Thursday, November 17, 2011

Retrospectives, Who Needs Them, Anyway?

Book references:
Essentially it is a chance to reflect and learn (historically called postmortem made to learn from failures)

Norman Keirth (Project Retrospectives: A Handbook for Teams Reviews author) Prime Directive
"regardless of what we discover, we must understand and truly believe that everyone did their best job he or she could, given what was known at the time, his/her skills and abilities, the resources available, and the situation at hand."

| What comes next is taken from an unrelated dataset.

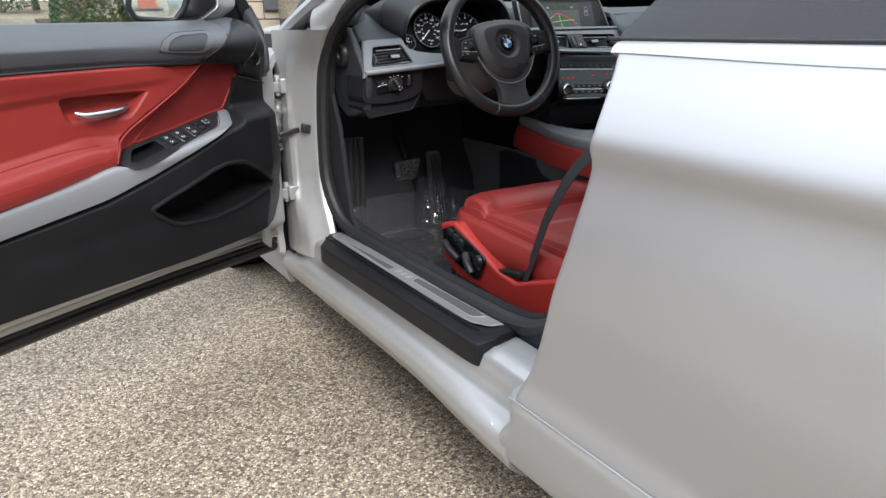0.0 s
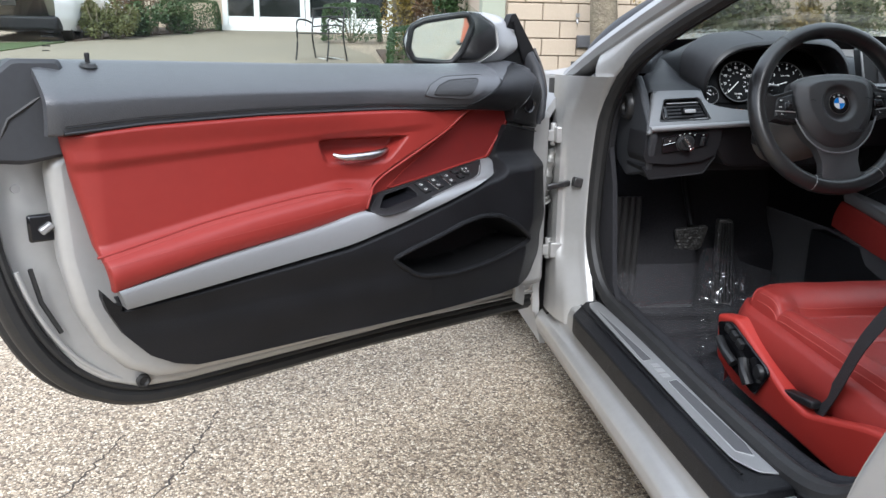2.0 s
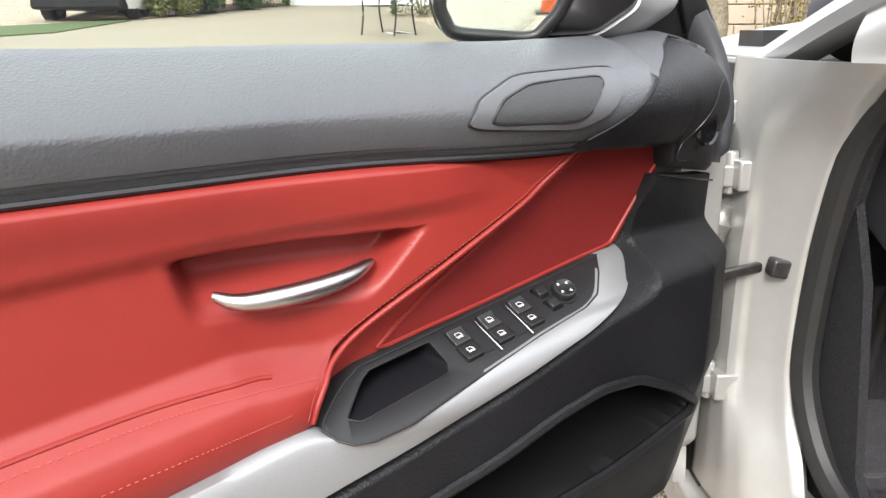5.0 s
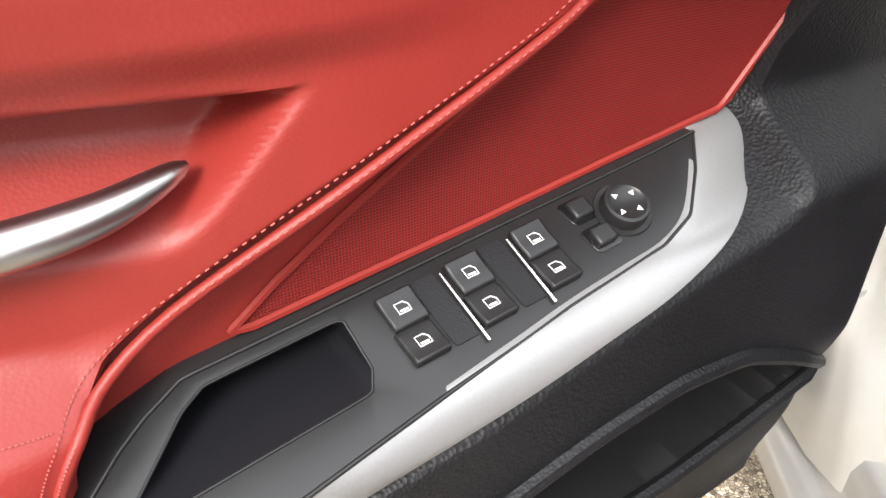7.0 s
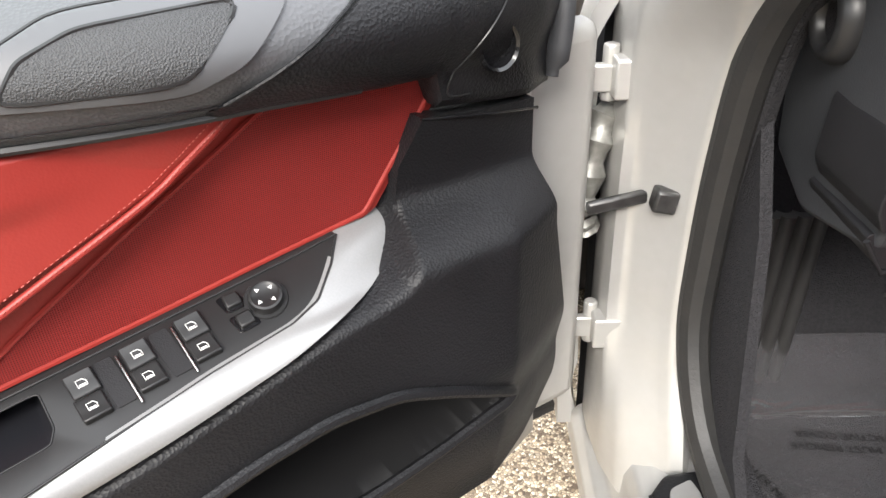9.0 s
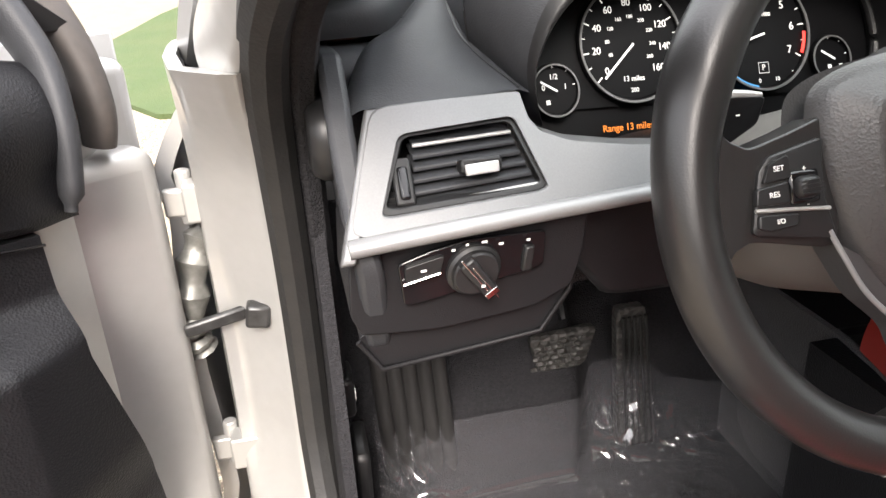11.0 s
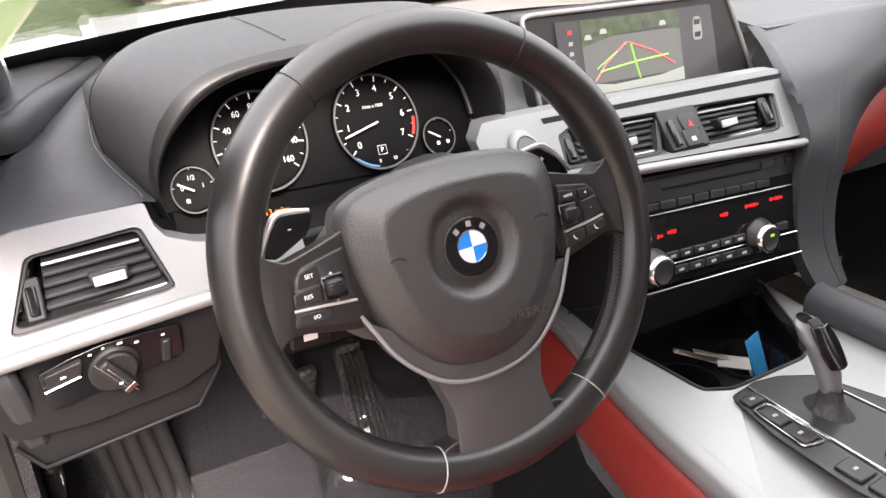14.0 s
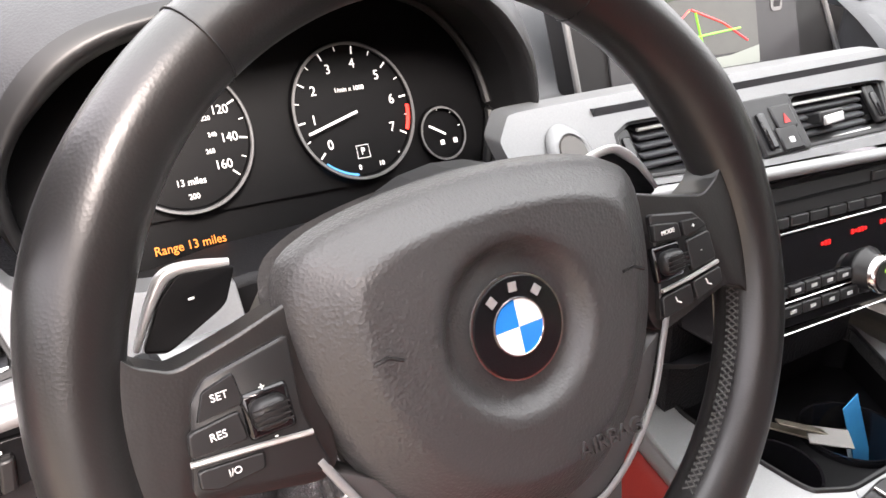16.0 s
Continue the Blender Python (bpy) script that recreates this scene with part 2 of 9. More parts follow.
def prism(outline, depth, place, cap=True, inset=0.0, rise=0.0):
    """A plate: a 2D outline, extruded from 0 to depth; place(a, b, c) lays it into the world. inset, rise: a rounded face."""
    bm = bmesh.new()
    c = Vector((sum(p[0] for p in outline) / len(outline), sum(p[1] for p in outline) / len(outline)))
    loops = [[bm.verts.new(place(a, b, 0)) for a, b in outline], [bm.verts.new(place(a, b, depth)) for a, b in outline]]
    if inset:
        loops.append([bm.verts.new(place(a + (c.x - a) * inset, b + (c.y - b) * inset, depth + rise)) for a, b in outline])
    n = len(outline)
    for p, q in zip(loops, loops[1:]):
        for i in range(n):
            bm.faces.new((p[i], p[(i + 1) % n], q[(i + 1) % n], q[i]))
    if cap:
        bm.faces.new(loops[-1])
        bm.faces.new(loops[0][::-1])
    bmesh.ops.recalc_face_normals(bm, faces=bm.faces)
    return bm


def curve(points, n=24, closed=False):
    """Points on a smooth curve through the points given."""
    p = [Vector(q) for q in points]
    out, m = [], len(p)
    spans = m if closed else m - 1
    for k in range(n + (0 if closed else 1)):
        s = k / n * spans
        i = min(int(s), spans - 1)
        t = s - i
        g = (lambda j: p[j % m]) if closed else (lambda j: p[max(0, min(m - 1, j))])
        a, b, c, d = g(i - 1), g(i), g(i + 1), g(i + 2)
        out.append(0.5 * (2 * b + (c - a) * t + (2 * a - 5 * b + 4 * c - d) * t * t + (3 * b - a - 3 * c + d) * t ** 3))
    return out


def tube(points, radius, sides=8, closed=False, flat=1.0, up=(0, 0, 1), caps=True):
    """A tube along points; radius a number or a function of 0..1; flat: height over width."""
    bm = bmesh.new()
    p = [Vector(q) for q in points]
    n = len(p)
    rings = []
    for i in range(n):
        a = p[(i - 1) % n] if closed or i else p[0]
        b = p[(i + 1) % n] if closed or i < n - 1 else p[-1]
        d = (b - a).normalized()
        x = d.cross(Vector(up))
        x = x.normalized() if x.length > 1e-6 else d.orthogonal().normalized()
        y = x.cross(d).normalized()
        r = radius(i / max(1, n - 1)) if callable(radius) else radius
        rings.append([bm.verts.new(p[i] + r * (math.cos(2 * math.pi * k / sides) * x + flat * math.sin(2 * math.pi * k / sides) * y)) for k in range(sides)])
    for i in range(n if closed else n - 1):
        r, q = rings[i], rings[(i + 1) % n]
        for k in range(sides):
            bm.faces.new((r[k], r[(k + 1) % sides], q[(k + 1) % sides], q[k]))
    if not closed and caps:
        bm.faces.new(rings[0][::-1]), bm.faces.new(rings[-1])
    bmesh.ops.recalc_face_normals(bm, faces=bm.faces)
    return bm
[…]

What happens during retros - the 5 steps
  1. Set the stage - getting ready (ex: create safety, I'm too busy)
  2. Gather data - the past (ex: artifacts contest, Timeline)
  3. Generate insigths - now (ex: fish-bone, 5 whys, patterns and shifts)
  4. Decide what to do - the future (ex: Making the magic happen, SMART goals)
  5. Closing the retro - retro sumary (ex: what helped, what hindered, delta)
Stories from the trenches
  • We should never impose retros on people not wanting retros... it never works!
  • There is a difference between retros and discussions at the cafeteria: for retros, you have (or need!) shared commitment to find solutions.
  • Serves to celebrate good things as well.
  • Serves as points to evaluate where we are going
Esther Derby's (Agile Retrospectives author) findings
retros can be :
  • boring
  • painful (ex: finger-pointing) to the point people want to stop them
those 2 issues come from a lack of :
  • focus
  • participation (thus the need to set the stage properly)
  • genuine insight (you can't only do start/stop/cont because they only show symptoms... what is the root cause behind the symptoms)
  • buy-in (takes a genuine facilitator - never the team leader - has to be neutral to the team, ideally from another team)
  • follow-through (followup is key otherwise, this is a lost of time)
More stories
  • 30 minutes is the shortest retros possible (for a team that knows exactly what to do) - typically, minimum of an hour.
  • Finger pointing is a retrospective killer... a key to get out of this pattern is to change subject
  • Ground rules are really useful to put constraints on how retros are conducted (no naming no blaming rule for example - interpersonal issues shall not be addressed in retros but by management in parallel)
No naming, no blaming!
people, like kids, respond in much better ways to positive comments than negative comments. Negative comments leads to bad team work and eventually bad results! See the Prime directive again and how it actually helps with this essential ground rules.

Identify changes
It is not enough to reflect, you need to take actions to change things. Use SMART goal and name a responsible to follow up on each goal:
Specific
Measurable
Attainable
Relevant
Timely

You start the next retros by asking how we are doing with regards to previously set SMART goals.

Don't "sell" retros, instead
sell a way of learning how to:
  • avoid repeated mistakes
  • identify and share success
Take away:
If you leave out a step in retrospectives, you will make problems emerge that you do not understand fully nor find solutions to.

2 comments:

  1. Good article Steve,

    I hope that this will convince many people on the benefits of Retro. Retro are necessary for a team to grow. Most teams here either don't perform any retro or do it poorly.

    ReplyDelete
  2. Thanks; I agree, it seems we have a lot to learn in this area... let's start!